● **TASK INSTRUCTIONS**:
Without the pictures, set down every line of the data exactly.

● **DATA**:
━━━━

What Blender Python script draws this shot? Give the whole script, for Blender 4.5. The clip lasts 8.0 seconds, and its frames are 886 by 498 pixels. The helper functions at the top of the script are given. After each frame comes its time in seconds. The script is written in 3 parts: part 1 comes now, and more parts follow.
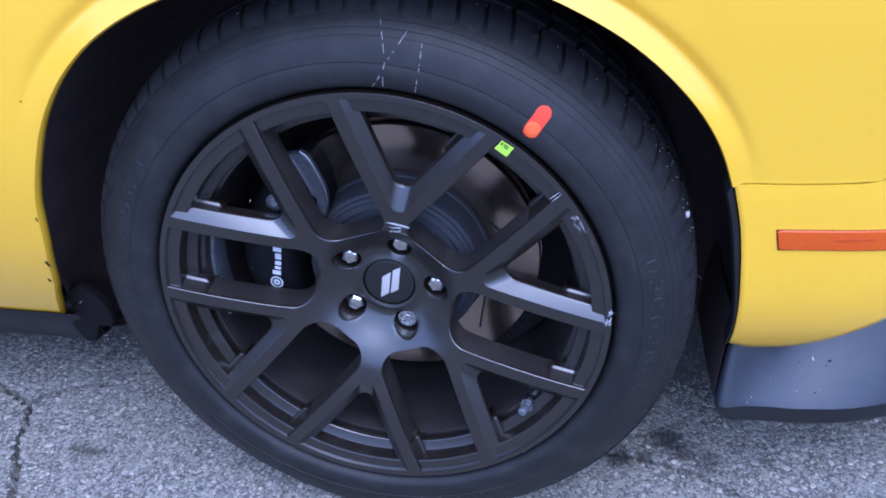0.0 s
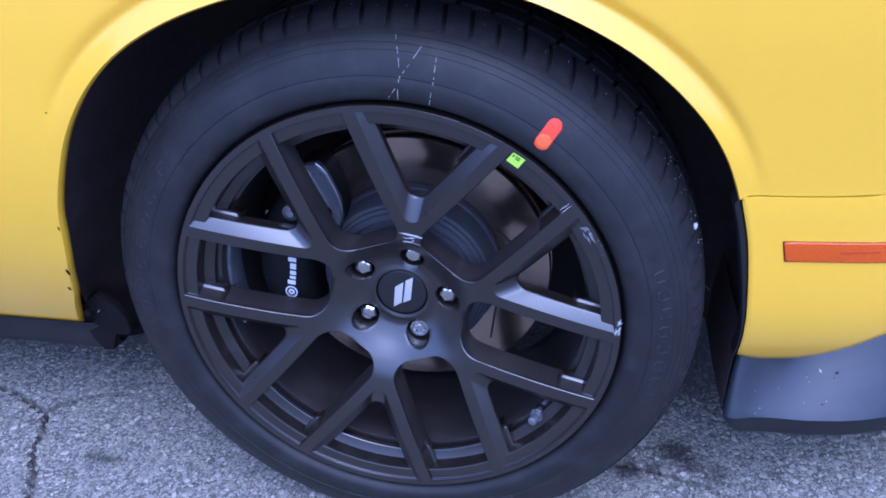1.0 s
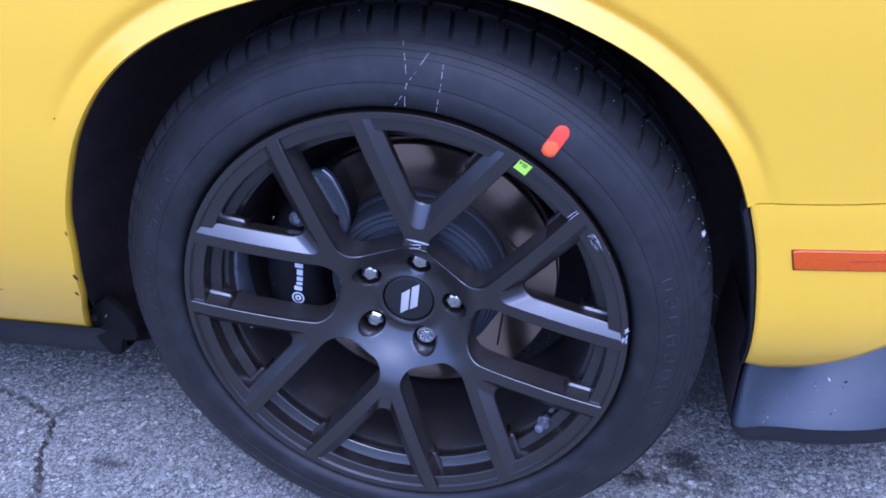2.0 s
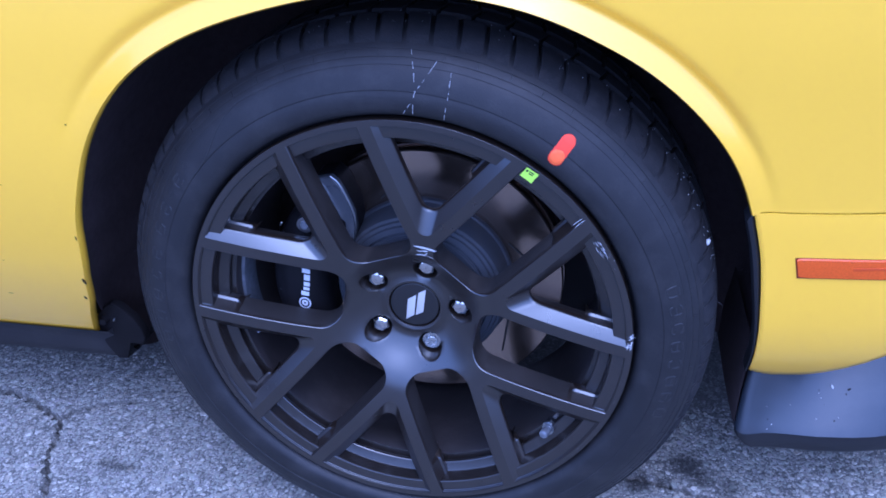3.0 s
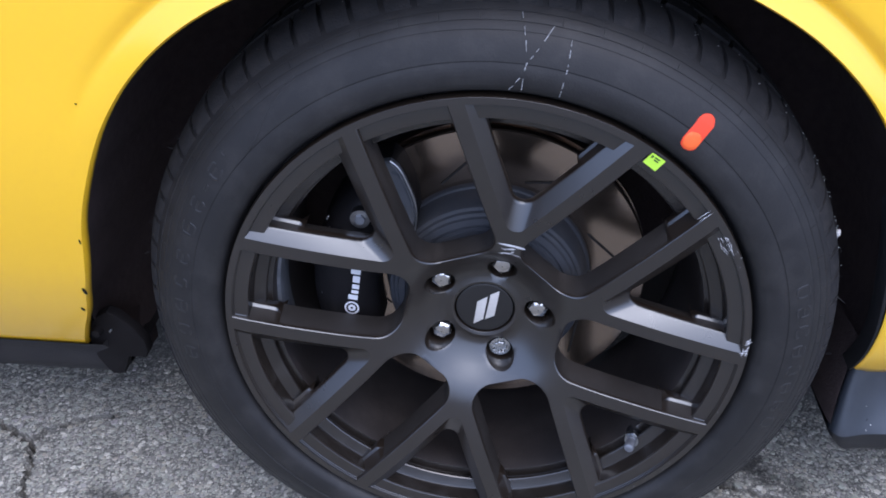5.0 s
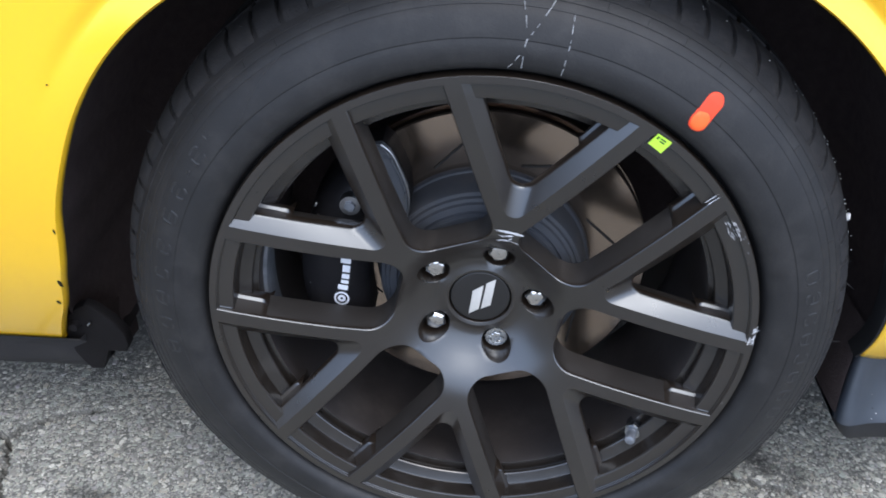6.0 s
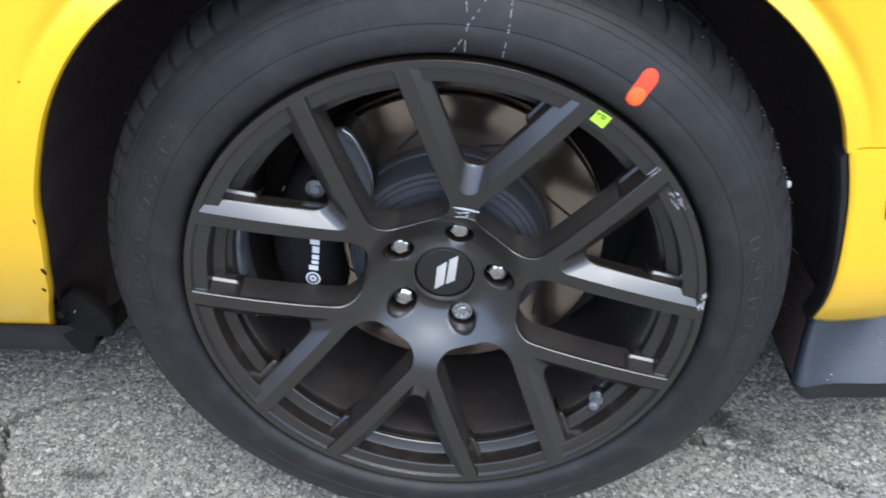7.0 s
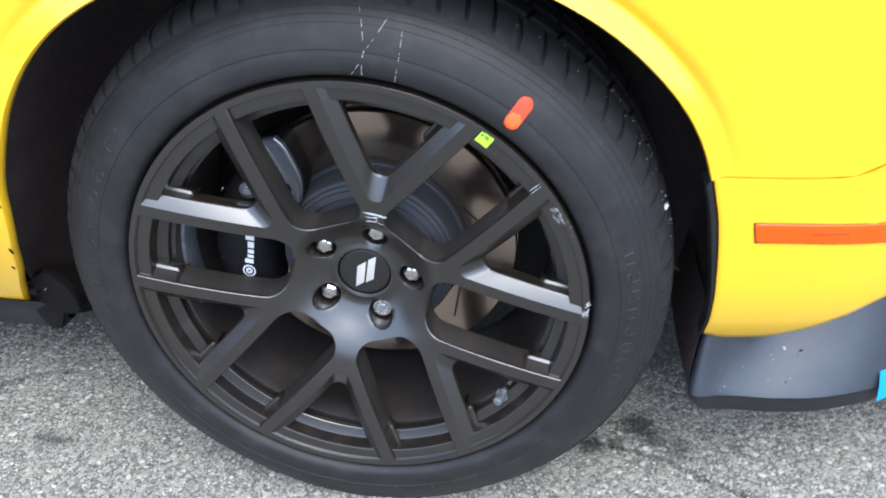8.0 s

━━━━

● **FINAL RESULT**:
What Blender Python script draws this shot? Give the whole script, for Blender 4.5. The clip lasts 8.0 seconds, and its frames are 886 by 498 pixels. The helper functions at the top of the script are given. After each frame comes its time in seconds. The script is written in 3 parts: part 1 comes now, and more parts follow.
0.0 s
1.0 s
2.0 s
3.0 s
5.0 s
6.0 s
7.0 s
8.0 s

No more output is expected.